The fall cool down continues in the Bemidji area although surface water temperatures cooled only slightly this past week, with most lakes still in the low 60s.
Large lakes that are round or oval in shape cool faster than narrow or irregular shaped lakes when the conditions are as windy as they have been recently in the Bemidji area.
The thermocline is still in place in most of the deep lakes although the wind has speeded the breakdown of the thermocline in many lakes.
The thermocline may get swept away by the waves in the shallow parts of a lake but it may hold longer in the parts of the lake with a basin deeper than 35 feet.
Most fish have been located above the thermocline where a thermocline still exists. Anglers should be able to see the thermocline on their electronics, appearing like scattered interference below a certain depth (usually between 25 and 40 feet deep).
Stable weather with light winds is the ideal weather for fall fishing so anglers have been battling the elements most of September.
It usually takes at least a couple of days after a strong wind for the lakes to settle, especially with so much sediment and debris in the water.
The wind has scattered fish in many lakes, forcing anglers to find new patterns almost every time they are on the water. Smart anglers rely heavily on their electronics in the fall and take the time to look for fish on sonar before stopping to fish.
One of the few constants anglers should be looking for is the presence of baitfish in the areas they are fishing. If there are schools of baitfish in an area anglers can be confident that gamefish will be in the neighborhood as well.

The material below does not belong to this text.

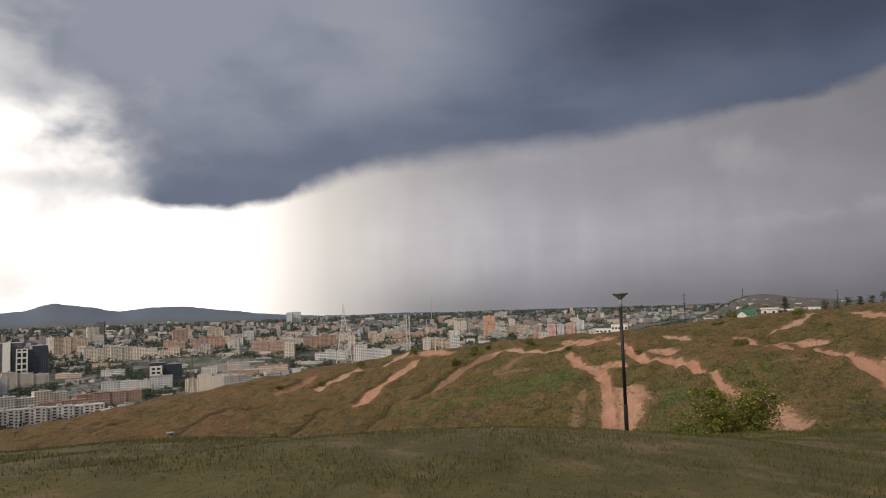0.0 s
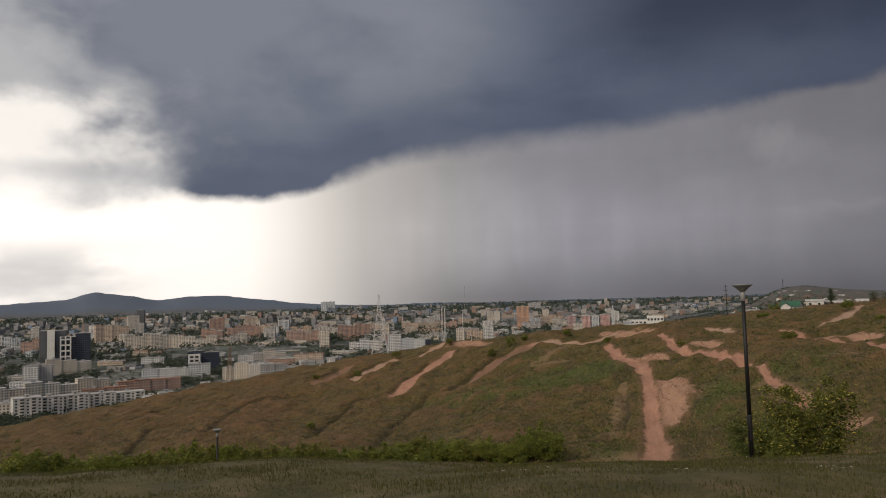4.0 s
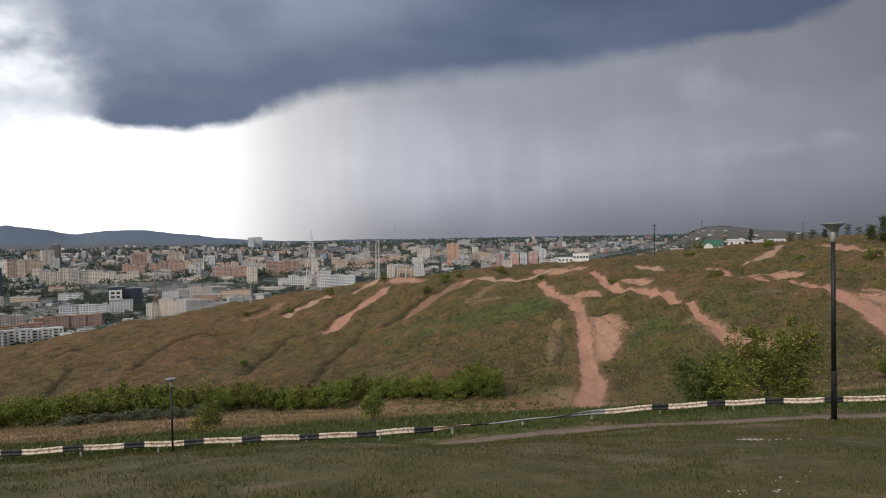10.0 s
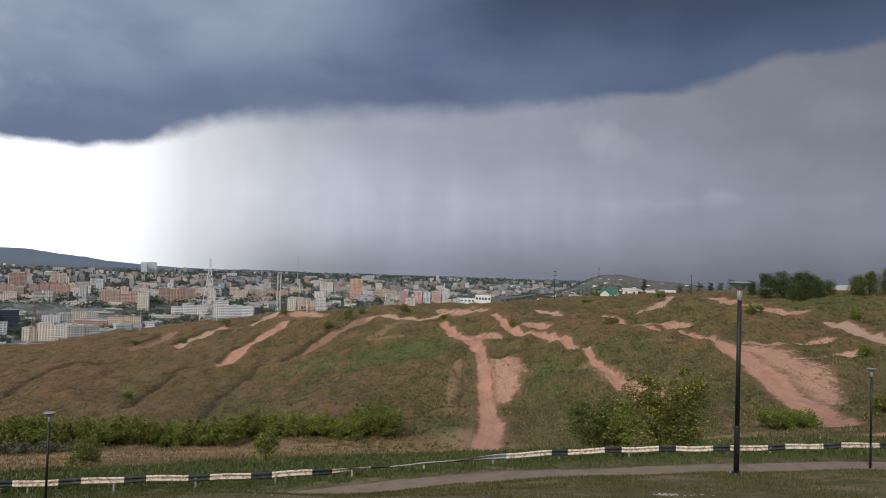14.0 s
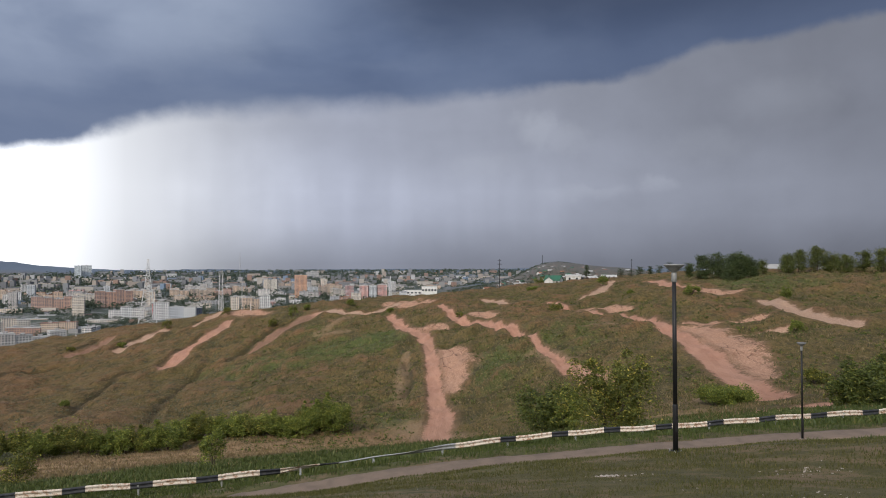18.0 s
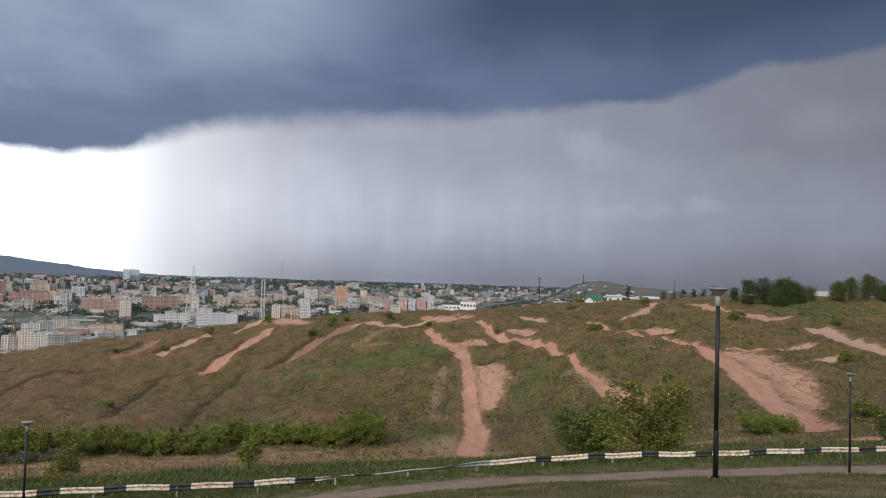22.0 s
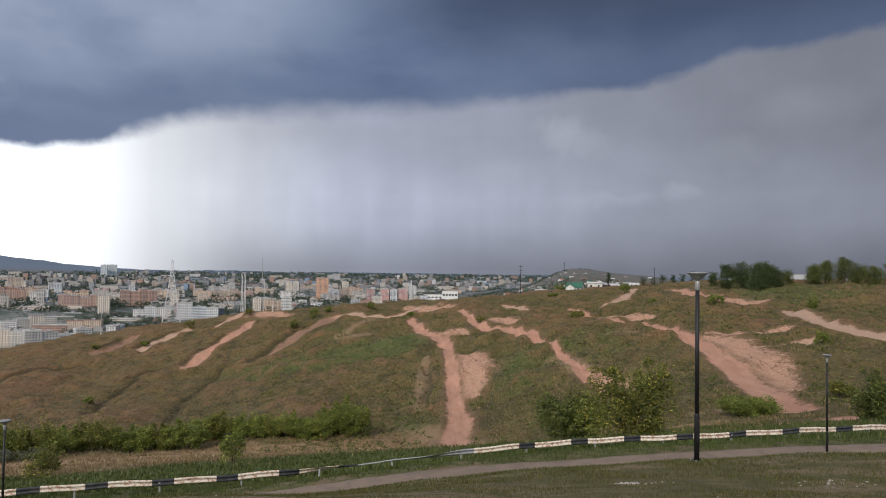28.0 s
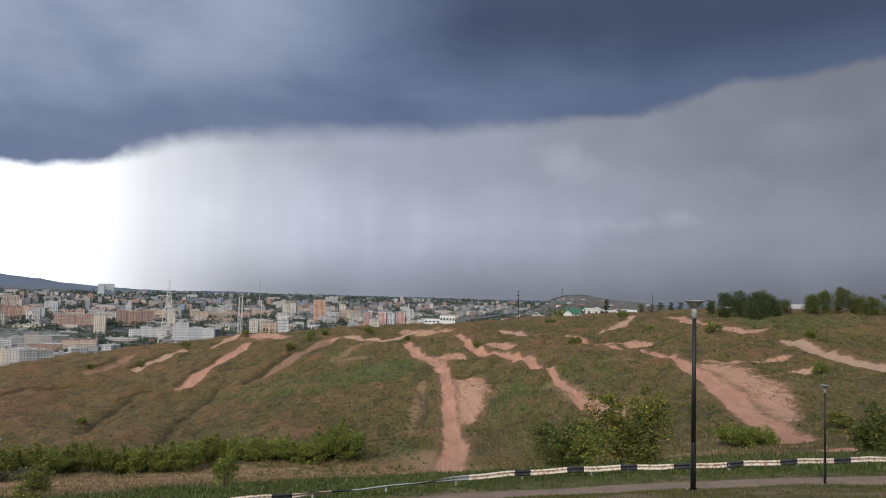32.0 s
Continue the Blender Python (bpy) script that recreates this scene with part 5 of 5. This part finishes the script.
def far_rise(x, y):
    r, b = math.hypot(x, y), math.degrees(math.atan2(x, y))
    return z_at(x, y) + (54 * math.exp(-((b - 9.8) / 3.4) ** 2) + 40 * math.exp(-((b - 15.5) / 5) ** 2) + 16 * math.exp(-((b - 4) / 2.6) ** 2)) * math.exp(-((r - 1750) / 420) ** 2)


far_trees()


def street():
    pts = [(-740, 1150), (-735, 1300), (-760, 1600), (-800, 1900), (-830, 2300)]
    rows = []
    for x, y in pts:
        z = plain_height(math.hypot(x, y)) + 1.2
        rows += [(x - 13, y, z), (x + 13, y, z)]
    tagged(mesh_object("road", rows, grid_faces(len(pts), 2)[:, ::-1], ASPHALT), "wide grey street running away between the blocks", "road", kind="structure")


street()


def cottage(x, y, w, d, h, turn, roof_mat, wall_mat, label, z=None, eaves=.5, pitch=.55):
    z = z_at(x, y) if z is None else z
    c = empty("cottage", x, y, z - .4, turn, label, "house", "cottages on the hill")
    h += .4
    part("wall", box(-w / 2, -d / 2, 0, w / 2, d / 2, h), wall_mat, c)
    bm = bmesh.new()
    rise = d * .5 * pitch
    e = d / 2 + eaves
    pr = [(-e, h - .15), (0, h + rise), (e, h - .15), (e, h - .35), (0, h + rise - .2), (-e, h - .35)]
    lo = [bm.verts.new((-w / 2 - eaves, p, q)) for p, q in pr]
    hi = [bm.verts.new((w / 2 + eaves, p, q)) for p, q in pr]
    for k in range(6):
        bm.faces.new((lo[k], lo[(k + 1) % 6], hi[(k + 1) % 6], hi[k]))
    bm.faces.new(lo[::-1])
    bm.faces.new(hi)
    part("roof", bm, roof_mat, c)
    bm = bmesh.new()
    for sx in (-1, 1):
        v = [bm.verts.new(p) for p in ((sx * w / 2, -d / 2, h), (sx * w / 2, d / 2, h), (sx * w / 2, 0, h + rise - .2))]
        bm.faces.new(v if sx > 0 else v[::-1])
    part("gable", bm, wall_mat, c)
    n = max(2, int(w / 3))
    for k in range(n):
        cx = -w / 2 + w * (k + .5) / n
        part("window", box(cx - .55, -d / 2 - .05, h * .40, cx + .55, -d / 2 + .02, h * .40 + 1.2), PANE, c)
    return c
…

Walleye anglers have been finding walleyes in a wide range of depths. There might be walleyes in deep water in some lakes and there might be walleyes in shallow water in other lakes.
Most of the active walleyes have been feeding in more moderate depths. Walleyes in many lakes have been feeding somewhere between 14 and 24 feet of water along steep breaks.
As the lakes and rivers cool in the fall, predator species like walleyes will become less and less comfortable traveling a long distance from their food.
Jigs are very versatile lures and can be used to catch almost any species of fish. Walleye anglers like to match the weight of the jig to the depth and wind conditions, using only enough weight to keep in good contact with the bottom.
The ideal situation for most walleye anglers in the fall is to locate a school of walleyes with their electronics and then hold the boat over the top of the fish, trying to pick off the most active fish in the school.
Most crappie anglers also like to use jigs in the fall. Jigs and minnows are a good choice but crappies are visual feeders, so jigs and plastics can actually be more effective because anglers don’t have to constantly check and change their bait.
Tiny hair jigs or micro jigs and plastics can also work well for sunfish and perch. Anglers can tip their presentations with minnows, leeches, pieces of night crawlers, wax worms or eurolarvae to find the most productive presentation.
Jigs will also work for bass and northern pike and even muskies in the fall. Anglers can use a ¼ to 3/8 ounce jigs with plastics or small sucker minnows for bass. Pike usually prefer larger jigs with a medium sized sucker minnow while muskie anglers sometimes use jigs and plastics to try and coax reluctant muskies they have located to bite.
Hopefully anglers will be patient with the weather conditions and won’t give up on fall fishing if they have a tough day on the water. There are still many good fishing days ahead of us this open water season, especially when the weather patterns stabilize and the heavy winds subside.